[CentOS] Xen "bridged" networking config

Thu Aug 21 15:23:55 UTC 2008
David Dyer-Bennet <dd-b at dd-b.net>

I've got a Centos guest and a Windows 2003 server guest running in Xen
under Centos (5.2 in both cases), and they can get out to the network, and
I can ping them from dom0.  This is my first Xen install, and I haven't
used Linux as a router before (I'm very familiar with it as a webserver
and development platform) so I'm a bit weak on the bridging code and NAT /
IP masquerading.  (Amusingly, I was a voting member of IEEE 802.1 and
worked on the .d standard for bridging; that was back when it was new,
more than a decade ago, and my memories from then may be doing more harm
than good now.)

The problem is, I can't originate a connection to either guest from outside.
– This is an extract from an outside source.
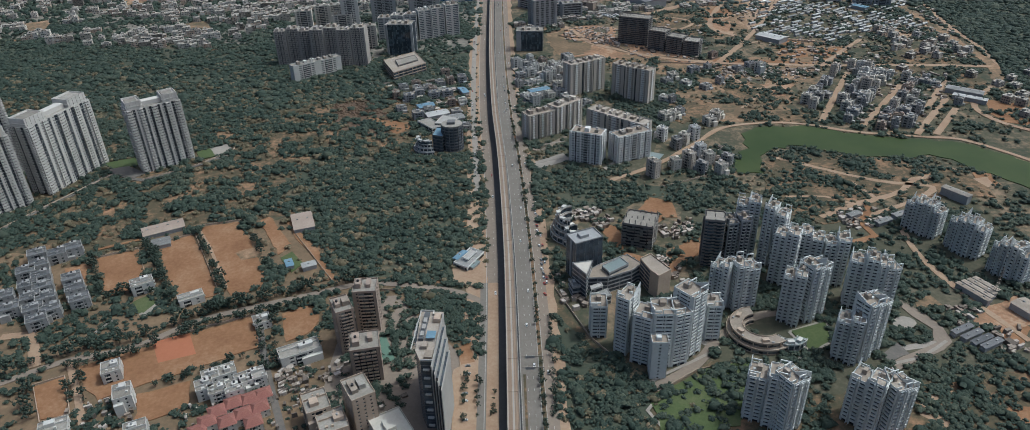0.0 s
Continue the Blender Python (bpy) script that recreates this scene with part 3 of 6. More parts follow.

Dom0 is getting IP 192.168.1.91 (from our enterprise DHCP server), which
is a reasonable address.  There are two bridges created, xenbr0 and
virbr0.  Virbr0 has an IP of 192.168.122.1 assigned to it, which evidence
suggests did *not* come from our DHCP server.  The interfaces for the two
guest domains have 192.168.122.185 and .198 assigned, also not from our
DHCP server.  The IPs plus the behavior (can't connect in, can connect
out) make it look very much like NAT has been setup, but I can't find any
evidence like a "MASQUERADE" target in the dom0 iptables or anything (I've
never run NAT on Linux, I could be looking for the wrong thing in the
wrong place).

This setup does not look anything like the "default" bridging config I
find documented on various Xen websites (particularly
<http://wiki.xensource.com/xenwiki/XenNetworking>).  None of them have
"virbr0".  I've seen a number of reports that people's working
configurations broke when the upgraded to Centos 5.2, so I'm suspecting
that what I'm seeing here is how Centos 5.2 chooses to package Xen.  And
hence I'm asking on a Centos list :-).

I created these guests in virt-manager.  I selected the "bridging" network
configuration.

Oh, ip forwarding is on in dom0; that was one of the things several places
I looked said was an obvious fix for my problem, but it was already on in
the default config, and it wasn't helping.

I'm currently not using either vlan or bonding, though I believe both are
in my future.  One thing at a time; and if I understand the basics I think
I just might be able to take it to the next stage.

This has gotta be simple; I want the most basic bridged configuration,
with the guests directly visible to the outside world.  Any ideas?